GIVEN INFORMATION:
* * * * * * *
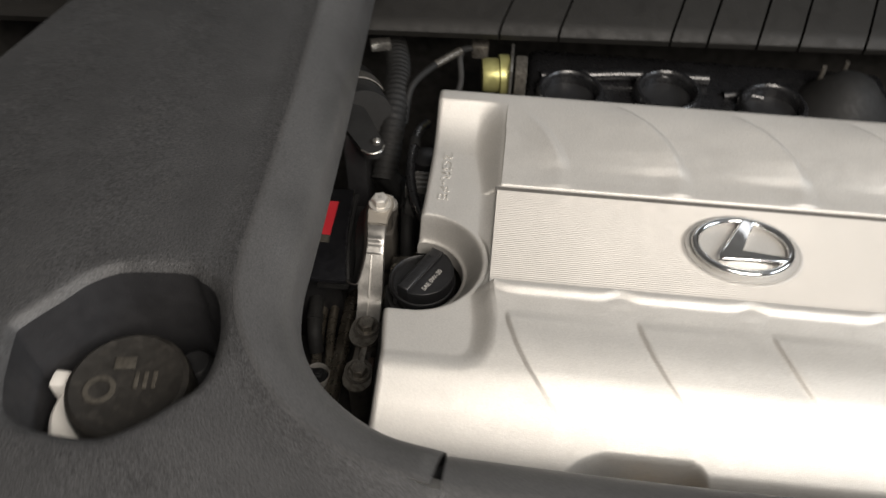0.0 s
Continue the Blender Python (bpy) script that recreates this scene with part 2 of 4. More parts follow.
def writing(name, text, size, m, material, parent, depth=0.0006, stretch=1.0, bold=0.0, label=""):
    cu = bpy.data.curves.new(name, "FONT")
    cu.body, cu.size, cu.extrude, cu.align_x, cu.align_y = text, size, depth, "CENTER", "CENTER"
    cu.offset = bold
    tmp = bpy.data.objects.new(name, cu)
    scene.collection.objects.link(tmp)
    bpy.context.view_layer.update()
    mesh = bpy.data.meshes.new_from_object(tmp.evaluated_get(bpy.context.evaluated_depsgraph_get()))
    bpy.data.objects.remove(tmp)
    mesh.transform(m @ Matrix.Diagonal((stretch, 1, 1, 1)))
    mesh.name = name
    mesh.materials.clear()
    return link_mesh(name, mesh, material, parent, label, smooth=None)


def sstep(a, b, v):
    t = np.clip((v - a) / (b - a), 0, 1)
    return t * t * (3 - 2 * t)


def curve_fn(xs, ys):
    """A smooth function through given points (monotone cubic)."""
    xs, ys = np.array(xs, float), np.array(ys, float)
    h, d = np.diff(xs), np.diff(ys) / np.diff(xs)
    s = np.zeros(len(xs))
    s[1:-1] = np.where(d[:-1] * d[1:] > 0, 2 * d[:-1] * d[1:] / (d[:-1] + d[1:] + 1e-12), 0)
    s[0], s[-1] = d[0], d[-1]

    def f(v):
        v = np.clip(v, xs[0], xs[-1])
        i = np.clip(np.searchsorted(xs, v) - 1, 0, len(xs) - 2)
        t = (v - xs[i]) / h[i]
        return ((1 + 2 * t) * (1 - t) ** 2 * ys[i] + t * (1 - t) ** 2 * h[i] * s[i] + t * t * (3 - 2 * t) * ys[i + 1]
                + t * t * (t - 1) * h[i] * s[i + 1])
    return f


def poly_distance(px, py, line):
    best = np.full(px.shape, 1e9)
    for (ax, ay), (bx, by) in zip(line, line[1:]):
        dx, dy = bx - ax, by - ay
        t = np.clip(((px - ax) * dx + (py - ay) * dy) / (dx * dx + dy * dy), 0, 1)
        best = np.minimum(best, np.hypot(px - ax - t * dx, py - ay - t * dy))
    return best


def inside(px, py, ring):
    odd = np.zeros(px.shape, bool)
    for (ax, ay), (bx, by) in zip(ring, ring[1:] + ring[:1]):
        cross = (ay > py) != (by > py)
        odd ^= cross & (px < (bx - ax) * (py - ay) / (by - ay + 1e-15) + ax)
    return odd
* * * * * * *
EXERCISE: Repeat exactly and only the lines from the start of the data above through the line that holds "return t * t * (3 - 2 * t)", inclusive. Pictures do not belong in the copy.

RESPONSE TO THIS EXERCISE:
0.0 s
Continue the Blender Python (bpy) script that recreates this scene with part 2 of 4. More parts follow.
def writing(name, text, size, m, material, parent, depth=0.0006, stretch=1.0, bold=0.0, label=""):
    cu = bpy.data.curves.new(name, "FONT")
    cu.body, cu.size, cu.extrude, cu.align_x, cu.align_y = text, size, depth, "CENTER", "CENTER"
    cu.offset = bold
    tmp = bpy.data.objects.new(name, cu)
    scene.collection.objects.link(tmp)
    bpy.context.view_layer.update()
    mesh = bpy.data.meshes.new_from_object(tmp.evaluated_get(bpy.context.evaluated_depsgraph_get()))
    bpy.data.objects.remove(tmp)
    mesh.transform(m @ Matrix.Diagonal((stretch, 1, 1, 1)))
    mesh.name = name
    mesh.materials.clear()
    return link_mesh(name, mesh, material, parent, label, smooth=None)


def sstep(a, b, v):
    t = np.clip((v - a) / (b - a), 0, 1)
    return t * t * (3 - 2 * t)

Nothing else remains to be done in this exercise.